Instructions for the task —
Repeat the material verbatim and drop the pictures.

Stored data —

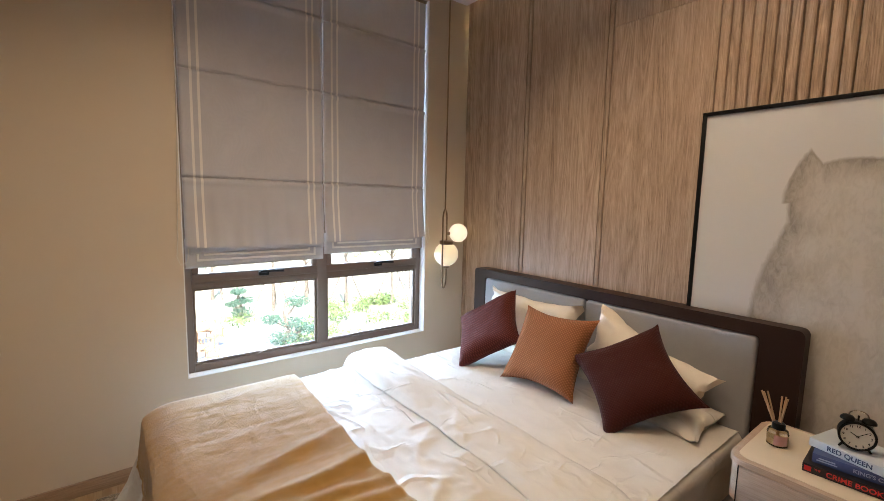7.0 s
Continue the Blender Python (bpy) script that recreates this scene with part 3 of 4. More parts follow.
def headboard():
    def ring(y0, y1, z0, z1, r):
        return [(y, z) for y, z in rounded(y0, y1, z0, z1, r, 6)]
    outer, inner = ring(-2.214, -0.275, 0.02, 0.998, 0.028), ring(-2.064, -0.386, 0.1, 0.94, 0.015)
    bm = bmesh.new()
    n = len(outer)
    rows = [[bm.verts.new((x, y, z)) for y, z in pts] for x, pts in ((0.0, outer), (-0.105, outer), (-0.105, inner), (-0.05, inner))]
    for lo, hi in zip(rows, rows[1:]):
        for k in range(n):
            bm.faces.new((lo[k], lo[(k + 1) % n], hi[(k + 1) % n], hi[k]))
    bm.faces.new(rows[3])
    bm.faces.new(rows[0][::-1])
    crisp = [e for e in bm.edges if abs(e.verts[0].co.x + 0.105) < 1e-5 and abs(e.verts[1].co.x + 0.105) < 1e-5 and len(e.link_faces) == 2 and e.calc_face_angle(0) > 0.5]
    bmesh.ops.bevel(bm, geom=crisp, offset=0.026, segments=5, affect="EDGES", profile=0.5)
    hb = part("headboard", bm, LEATHER, bed, "brown leather surround")
    for a, b in ((-2.06, -1.223), (-1.217, -0.389)):
        part("pad", bm_box(-0.112, -0.07, a, b, 0.3, 0.936, 0.02, 4), GREY_CLOTH, hb, "padded grey cloth panel")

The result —
7.0 s
Continue the Blender Python (bpy) script that recreates this scene with part 3 of 4. More parts follow.
def headboard():
    def ring(y0, y1, z0, z1, r):
        return [(y, z) for y, z in rounded(y0, y1, z0, z1, r, 6)]
    outer, inner = ring(-2.214, -0.275, 0.02, 0.998, 0.028), ring(-2.064, -0.386, 0.1, 0.94, 0.015)
    bm = bmesh.new()
    n = len(outer)
    rows = [[bm.verts.new((x, y, z)) for y, z in pts] for x, pts in ((0.0, outer), (-0.105, outer), (-0.105, inner), (-0.05, inner))]
    for lo, hi in zip(rows, rows[1:]):
        for k in range(n):
            bm.faces.new((lo[k], lo[(k + 1) % n], hi[(k + 1) % n], hi[k]))
    bm.faces.new(rows[3])
    bm.faces.new(rows[0][::-1])
    crisp = [e for e in bm.edges if abs(e.verts[0].co.x + 0.105) < 1e-5 and abs(e.verts[1].co.x + 0.105) < 1e-5 and len(e.link_faces) == 2 and e.calc_face_angle(0) > 0.5]
    bmesh.ops.bevel(bm, geom=crisp, offset=0.026, segments=5, affect="EDGES", profile=0.5)
    hb = part("headboard", bm, LEATHER, bed, "brown leather surround")
    for a, b in ((-2.06, -1.223), (-1.217, -0.389)):
        part("pad", bm_box(-0.112, -0.07, a, b, 0.3, 0.936, 0.02, 4), GREY_CLOTH, hb, "padded grey cloth panel")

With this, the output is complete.